In the listing below, find the line containing "ob = bpy.data.objects.new(name, data)" and the line containing "scene.collection.objects.link(made[o])". Repeat exactly those two lines and every line between them, nothing more.

*** DATA EXTRACT

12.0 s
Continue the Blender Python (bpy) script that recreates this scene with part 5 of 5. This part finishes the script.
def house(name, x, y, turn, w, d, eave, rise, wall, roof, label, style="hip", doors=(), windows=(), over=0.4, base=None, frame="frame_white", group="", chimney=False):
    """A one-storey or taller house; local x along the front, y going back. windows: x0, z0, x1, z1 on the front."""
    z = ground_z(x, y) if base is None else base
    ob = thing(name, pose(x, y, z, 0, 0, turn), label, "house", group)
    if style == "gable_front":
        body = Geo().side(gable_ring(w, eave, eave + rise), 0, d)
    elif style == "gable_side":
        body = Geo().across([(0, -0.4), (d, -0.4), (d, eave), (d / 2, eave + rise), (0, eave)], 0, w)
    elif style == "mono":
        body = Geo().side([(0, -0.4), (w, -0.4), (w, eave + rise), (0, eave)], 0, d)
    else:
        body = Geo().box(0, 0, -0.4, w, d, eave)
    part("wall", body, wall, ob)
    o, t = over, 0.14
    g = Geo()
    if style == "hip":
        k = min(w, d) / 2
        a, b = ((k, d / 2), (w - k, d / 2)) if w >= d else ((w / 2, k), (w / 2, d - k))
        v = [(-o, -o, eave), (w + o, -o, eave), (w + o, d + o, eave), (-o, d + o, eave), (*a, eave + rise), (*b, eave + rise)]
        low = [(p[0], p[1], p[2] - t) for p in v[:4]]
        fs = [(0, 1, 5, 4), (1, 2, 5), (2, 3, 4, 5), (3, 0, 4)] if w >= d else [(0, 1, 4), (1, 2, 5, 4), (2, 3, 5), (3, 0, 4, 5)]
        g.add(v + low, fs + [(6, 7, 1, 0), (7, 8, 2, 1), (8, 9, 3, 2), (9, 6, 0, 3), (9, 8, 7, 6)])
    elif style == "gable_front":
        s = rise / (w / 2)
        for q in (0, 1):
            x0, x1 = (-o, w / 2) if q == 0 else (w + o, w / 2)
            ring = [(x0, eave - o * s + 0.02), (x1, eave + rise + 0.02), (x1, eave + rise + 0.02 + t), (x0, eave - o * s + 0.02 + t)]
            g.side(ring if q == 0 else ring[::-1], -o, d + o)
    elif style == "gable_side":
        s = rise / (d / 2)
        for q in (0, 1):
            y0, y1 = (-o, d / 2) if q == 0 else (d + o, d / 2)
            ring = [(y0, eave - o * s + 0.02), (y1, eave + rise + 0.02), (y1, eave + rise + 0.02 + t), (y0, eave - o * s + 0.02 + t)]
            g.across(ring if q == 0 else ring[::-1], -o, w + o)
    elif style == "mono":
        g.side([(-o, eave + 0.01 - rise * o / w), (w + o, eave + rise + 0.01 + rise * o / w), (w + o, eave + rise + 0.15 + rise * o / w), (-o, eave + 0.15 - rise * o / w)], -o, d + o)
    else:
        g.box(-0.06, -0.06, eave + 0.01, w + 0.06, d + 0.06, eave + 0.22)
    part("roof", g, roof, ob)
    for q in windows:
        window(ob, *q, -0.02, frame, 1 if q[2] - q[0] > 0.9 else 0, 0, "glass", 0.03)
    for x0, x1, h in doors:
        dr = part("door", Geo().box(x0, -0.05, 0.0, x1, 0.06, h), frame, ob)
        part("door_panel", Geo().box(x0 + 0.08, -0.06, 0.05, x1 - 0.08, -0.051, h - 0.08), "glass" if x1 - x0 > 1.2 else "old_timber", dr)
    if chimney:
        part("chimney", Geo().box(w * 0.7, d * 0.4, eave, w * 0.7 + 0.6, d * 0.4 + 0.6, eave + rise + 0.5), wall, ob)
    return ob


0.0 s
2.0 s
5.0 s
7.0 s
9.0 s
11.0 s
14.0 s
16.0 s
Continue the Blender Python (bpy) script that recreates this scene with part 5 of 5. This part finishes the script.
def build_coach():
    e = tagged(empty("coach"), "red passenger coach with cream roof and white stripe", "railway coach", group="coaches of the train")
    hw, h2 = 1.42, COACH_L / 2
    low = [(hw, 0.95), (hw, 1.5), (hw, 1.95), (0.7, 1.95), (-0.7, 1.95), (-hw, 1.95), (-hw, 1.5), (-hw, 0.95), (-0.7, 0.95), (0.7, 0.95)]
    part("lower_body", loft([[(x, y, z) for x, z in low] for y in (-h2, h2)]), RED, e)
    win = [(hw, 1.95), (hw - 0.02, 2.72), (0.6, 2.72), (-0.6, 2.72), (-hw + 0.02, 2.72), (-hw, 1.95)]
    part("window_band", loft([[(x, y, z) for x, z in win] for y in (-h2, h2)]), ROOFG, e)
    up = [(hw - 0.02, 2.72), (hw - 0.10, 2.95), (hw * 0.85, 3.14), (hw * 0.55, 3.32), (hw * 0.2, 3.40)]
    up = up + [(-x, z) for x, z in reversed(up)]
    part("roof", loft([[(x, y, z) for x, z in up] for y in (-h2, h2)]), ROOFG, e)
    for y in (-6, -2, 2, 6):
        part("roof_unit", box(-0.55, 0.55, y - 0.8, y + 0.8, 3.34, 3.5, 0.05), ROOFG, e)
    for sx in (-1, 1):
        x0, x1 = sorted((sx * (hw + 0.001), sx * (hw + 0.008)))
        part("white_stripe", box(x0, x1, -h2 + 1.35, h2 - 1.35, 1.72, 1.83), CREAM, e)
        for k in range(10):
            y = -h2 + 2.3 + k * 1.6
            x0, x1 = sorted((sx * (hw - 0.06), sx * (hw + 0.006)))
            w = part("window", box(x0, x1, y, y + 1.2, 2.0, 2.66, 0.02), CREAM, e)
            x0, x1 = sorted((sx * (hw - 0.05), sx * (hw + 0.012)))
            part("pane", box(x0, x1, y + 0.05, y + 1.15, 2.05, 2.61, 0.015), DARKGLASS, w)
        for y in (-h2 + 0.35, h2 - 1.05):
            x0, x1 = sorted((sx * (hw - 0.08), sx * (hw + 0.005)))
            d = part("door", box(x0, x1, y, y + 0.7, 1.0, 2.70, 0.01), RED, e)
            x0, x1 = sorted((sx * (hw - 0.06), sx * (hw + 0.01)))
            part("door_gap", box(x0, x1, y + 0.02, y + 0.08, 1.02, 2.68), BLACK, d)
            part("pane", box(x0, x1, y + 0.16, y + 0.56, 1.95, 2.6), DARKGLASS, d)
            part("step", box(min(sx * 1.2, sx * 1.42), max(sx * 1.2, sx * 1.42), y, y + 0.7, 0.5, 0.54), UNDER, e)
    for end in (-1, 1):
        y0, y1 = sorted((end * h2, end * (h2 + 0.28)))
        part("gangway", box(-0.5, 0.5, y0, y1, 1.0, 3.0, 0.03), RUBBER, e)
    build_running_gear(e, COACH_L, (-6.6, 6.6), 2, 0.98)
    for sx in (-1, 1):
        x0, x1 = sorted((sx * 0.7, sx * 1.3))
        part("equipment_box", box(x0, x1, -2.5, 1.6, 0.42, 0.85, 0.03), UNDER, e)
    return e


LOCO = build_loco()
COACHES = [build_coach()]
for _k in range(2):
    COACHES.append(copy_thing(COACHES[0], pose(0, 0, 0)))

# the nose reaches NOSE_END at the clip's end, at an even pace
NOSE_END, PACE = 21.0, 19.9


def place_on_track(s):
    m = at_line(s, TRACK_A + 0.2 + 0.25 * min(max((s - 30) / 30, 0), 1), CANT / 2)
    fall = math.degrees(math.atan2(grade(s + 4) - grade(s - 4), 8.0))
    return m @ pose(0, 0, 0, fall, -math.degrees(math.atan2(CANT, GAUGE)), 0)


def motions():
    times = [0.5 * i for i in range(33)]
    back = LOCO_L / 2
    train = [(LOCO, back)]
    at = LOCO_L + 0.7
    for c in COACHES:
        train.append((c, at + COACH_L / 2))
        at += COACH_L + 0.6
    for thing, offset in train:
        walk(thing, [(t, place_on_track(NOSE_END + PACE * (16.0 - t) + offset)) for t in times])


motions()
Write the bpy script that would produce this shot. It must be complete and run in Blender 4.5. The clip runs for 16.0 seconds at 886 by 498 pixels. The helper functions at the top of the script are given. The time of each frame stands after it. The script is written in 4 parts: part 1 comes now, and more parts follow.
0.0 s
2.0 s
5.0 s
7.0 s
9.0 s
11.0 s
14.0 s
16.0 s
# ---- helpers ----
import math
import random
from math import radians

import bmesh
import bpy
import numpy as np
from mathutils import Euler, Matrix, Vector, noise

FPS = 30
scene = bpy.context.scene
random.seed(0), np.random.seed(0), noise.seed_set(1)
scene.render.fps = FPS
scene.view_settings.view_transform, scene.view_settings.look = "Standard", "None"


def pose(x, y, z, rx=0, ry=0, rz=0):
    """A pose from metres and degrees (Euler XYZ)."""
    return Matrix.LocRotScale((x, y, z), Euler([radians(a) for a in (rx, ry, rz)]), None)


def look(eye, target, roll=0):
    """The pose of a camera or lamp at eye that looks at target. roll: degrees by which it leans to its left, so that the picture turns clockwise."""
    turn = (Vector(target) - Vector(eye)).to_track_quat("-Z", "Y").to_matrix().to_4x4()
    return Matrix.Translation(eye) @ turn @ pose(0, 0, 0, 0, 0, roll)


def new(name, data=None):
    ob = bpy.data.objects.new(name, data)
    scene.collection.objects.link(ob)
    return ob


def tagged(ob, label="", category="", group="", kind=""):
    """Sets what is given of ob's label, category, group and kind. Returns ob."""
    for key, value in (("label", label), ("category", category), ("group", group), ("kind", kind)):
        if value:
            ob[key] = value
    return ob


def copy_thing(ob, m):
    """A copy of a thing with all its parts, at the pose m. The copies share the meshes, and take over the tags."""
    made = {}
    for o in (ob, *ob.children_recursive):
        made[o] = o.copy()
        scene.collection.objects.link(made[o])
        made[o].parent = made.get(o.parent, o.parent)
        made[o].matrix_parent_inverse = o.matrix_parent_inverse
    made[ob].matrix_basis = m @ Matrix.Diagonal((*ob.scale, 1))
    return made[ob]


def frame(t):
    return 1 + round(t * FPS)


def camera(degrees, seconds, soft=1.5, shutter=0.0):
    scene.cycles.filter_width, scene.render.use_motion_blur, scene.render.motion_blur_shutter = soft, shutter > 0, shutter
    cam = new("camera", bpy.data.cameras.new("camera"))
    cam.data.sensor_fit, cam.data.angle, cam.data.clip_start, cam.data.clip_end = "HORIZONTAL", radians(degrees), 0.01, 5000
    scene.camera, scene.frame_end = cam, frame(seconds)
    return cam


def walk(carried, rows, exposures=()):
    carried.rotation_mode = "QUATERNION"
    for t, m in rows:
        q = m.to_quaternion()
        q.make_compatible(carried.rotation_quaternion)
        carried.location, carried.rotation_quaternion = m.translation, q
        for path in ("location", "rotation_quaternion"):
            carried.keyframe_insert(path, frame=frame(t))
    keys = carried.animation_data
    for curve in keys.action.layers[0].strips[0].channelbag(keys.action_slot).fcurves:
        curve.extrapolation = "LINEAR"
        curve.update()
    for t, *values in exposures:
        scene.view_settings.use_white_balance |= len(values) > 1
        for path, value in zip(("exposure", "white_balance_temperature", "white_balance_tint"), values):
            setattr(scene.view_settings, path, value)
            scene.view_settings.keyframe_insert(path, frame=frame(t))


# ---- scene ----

******

▸ **SOLUTION FOR THIS PROBLEM**
    ob = bpy.data.objects.new(name, data)
    scene.collection.objects.link(ob)
    return ob


def tagged(ob, label="", category="", group="", kind=""):
    """Sets what is given of ob's label, category, group and kind. Returns ob."""
    for key, value in (("label", label), ("category", category), ("group", group), ("kind", kind)):
        if value:
            ob[key] = value
    return ob


def copy_thing(ob, m):
    """A copy of a thing with all its parts, at the pose m. The copies share the meshes, and take over the tags."""
    made = {}
    for o in (ob, *ob.children_recursive):
        made[o] = o.copy()
        scene.collection.objects.link(made[o])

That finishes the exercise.